PROBLEM DESCRIPTION - Your task is to repeat all of the data exactly while excluding the pictures.

PROVIDED DATA -
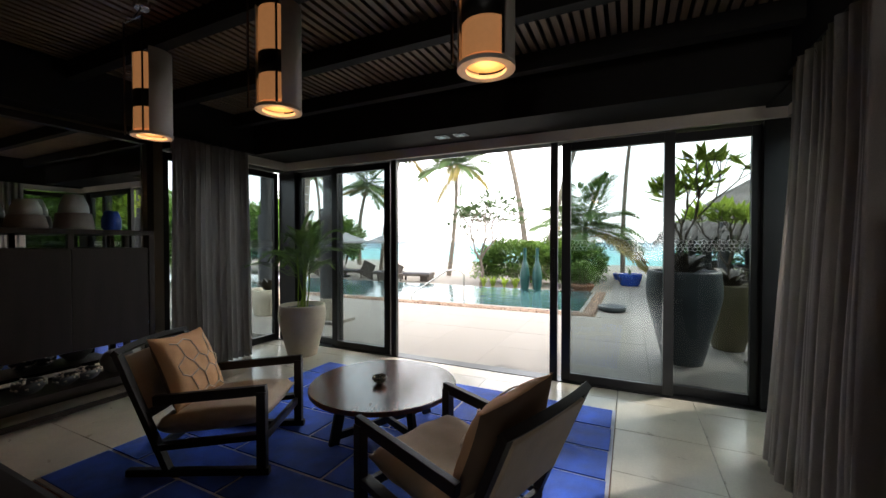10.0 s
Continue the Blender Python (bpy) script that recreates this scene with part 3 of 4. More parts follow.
# bedside tables and lamps
def bedside(x, wx):
    t = thing("bedside_table", "small dark timber bedside table", "side table", "bedside tables", "", pose(x, 1.14, 0))
    part("top", bx(-0.17, 0.17, -0.2, 0.2, 0.5, 0.54, bevel=0.005), DARK, t)
    part("drawer", bx(-0.15, 0.15, -0.18, 0.18, 0.34, 0.5, bevel=0.004), DARK, t)
    for sx in (-0.15, 0.15):
        for sy in (-0.18, 0.18):
            part("leg", bx(sx - 0.015, sx + 0.015, sy - 0.015, sy + 0.015, 0, 0.34), DARK, t)
    l = thing("bedside_lamp", "tall lit linen cylinder lamp between teak posts", "lamp", "bedside lamps", "", pose(x, 1.09, 0.54))
    part("base", bx(-0.165 if wx > 0 else -0.07, 0.07 if wx > 0 else 0.165, -0.085, 0.085, 0, 0.02, bevel=0.004), POSTWOOD, l)
    part("shade", lathe(bmesh.new(), [(0.054, 0.30), (0.054, 0.878), (0.052, 0.878), (0.052, 0.30), (0.054, 0.30)], 40), BEDSHADE, l, "glowing cream linen shade", True)
    part("bulb", lathe(bmesh.new(), [(0.012, 0.45), (0.022, 0.5), (0.02, 0.56), (0.006, 0.58)], 16), SHADE_INNER, l, "warm glowing bulb")
    part("stem", lathe(bmesh.new(), [(0.008, 0.02), (0.008, 0.45)], 10), METAL, l)
    for dx, dy in ((-0.15 * wx, 0.07), (-0.035 * wx, 0.07)):
        part("post", bx(dx - 0.007, dx + 0.007, dy - 0.007, dy + 0.007, 0.02, 1.17), POSTWOOD, l)
    part("cross_bar", bx(-0.157 if wx > 0 else 0.028, -0.028 if wx > 0 else 0.157, 0.063, 0.077, 1.1705, 1.185), POSTWOOD, l)
    lamp = new("bedside_light", bpy.data.lights.new("bedside_light", 'POINT'))
    lamp.data.energy, lamp.data.color, lamp.data.shadow_soft_size = 0.2, (1.0, 0.55, 0.28), 0.03
    lamp.location = (x, 1.09, 0.54 + 0.66)
    return l


bedside(4.547, 1)
bedside(1.54, -1)
cup = thing("candle_holder", "small round amber wood candle holder", "candle holder", "", "", pose(4.50, 1.195, 0.54))
part("cup", lathe(bmesh.new(), [(0.034, 0.54), (0.036, 0.55), (0.036, 0.68), (0.032, 0.68), (0.031, 0.56), (0.001, 0.555)], 28), POSTWOOD, cup, smooth=True)
part("stand", lathe(bmesh.new(), [(0.035, 0), (0.035, 0.01), (0.008, 0.02), (0.008, 0.54)], 16), POSTWOOD, cup)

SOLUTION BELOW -
10.0 s
Continue the Blender Python (bpy) script that recreates this scene with part 3 of 4. More parts follow.
# bedside tables and lamps
def bedside(x, wx):
    t = thing("bedside_table", "small dark timber bedside table", "side table", "bedside tables", "", pose(x, 1.14, 0))
    part("top", bx(-0.17, 0.17, -0.2, 0.2, 0.5, 0.54, bevel=0.005), DARK, t)
    part("drawer", bx(-0.15, 0.15, -0.18, 0.18, 0.34, 0.5, bevel=0.004), DARK, t)
    for sx in (-0.15, 0.15):
        for sy in (-0.18, 0.18):
            part("leg", bx(sx - 0.015, sx + 0.015, sy - 0.015, sy + 0.015, 0, 0.34), DARK, t)
    l = thing("bedside_lamp", "tall lit linen cylinder lamp between teak posts", "lamp", "bedside lamps", "", pose(x, 1.09, 0.54))
    part("base", bx(-0.165 if wx > 0 else -0.07, 0.07 if wx > 0 else 0.165, -0.085, 0.085, 0, 0.02, bevel=0.004), POSTWOOD, l)
    part("shade", lathe(bmesh.new(), [(0.054, 0.30), (0.054, 0.878), (0.052, 0.878), (0.052, 0.30), (0.054, 0.30)], 40), BEDSHADE, l, "glowing cream linen shade", True)
    part("bulb", lathe(bmesh.new(), [(0.012, 0.45), (0.022, 0.5), (0.02, 0.56), (0.006, 0.58)], 16), SHADE_INNER, l, "warm glowing bulb")
    part("stem", lathe(bmesh.new(), [(0.008, 0.02), (0.008, 0.45)], 10), METAL, l)
    for dx, dy in ((-0.15 * wx, 0.07), (-0.035 * wx, 0.07)):
        part("post", bx(dx - 0.007, dx + 0.007, dy - 0.007, dy + 0.007, 0.02, 1.17), POSTWOOD, l)
    part("cross_bar", bx(-0.157 if wx > 0 else 0.028, -0.028 if wx > 0 else 0.157, 0.063, 0.077, 1.1705, 1.185), POSTWOOD, l)
    lamp = new("bedside_light", bpy.data.lights.new("bedside_light", 'POINT'))
    lamp.data.energy, lamp.data.color, lamp.data.shadow_soft_size = 0.2, (1.0, 0.55, 0.28), 0.03
    lamp.location = (x, 1.09, 0.54 + 0.66)
    return l


bedside(4.547, 1)
bedside(1.54, -1)
cup = thing("candle_holder", "small round amber wood candle holder", "candle holder", "", "", pose(4.50, 1.195, 0.54))
part("cup", lathe(bmesh.new(), [(0.034, 0.54), (0.036, 0.55), (0.036, 0.68), (0.032, 0.68), (0.031, 0.56), (0.001, 0.555)], 28), POSTWOOD, cup, smooth=True)
part("stand", lathe(bmesh.new(), [(0.035, 0), (0.035, 0.01), (0.008, 0.02), (0.008, 0.54)], 16), POSTWOOD, cup)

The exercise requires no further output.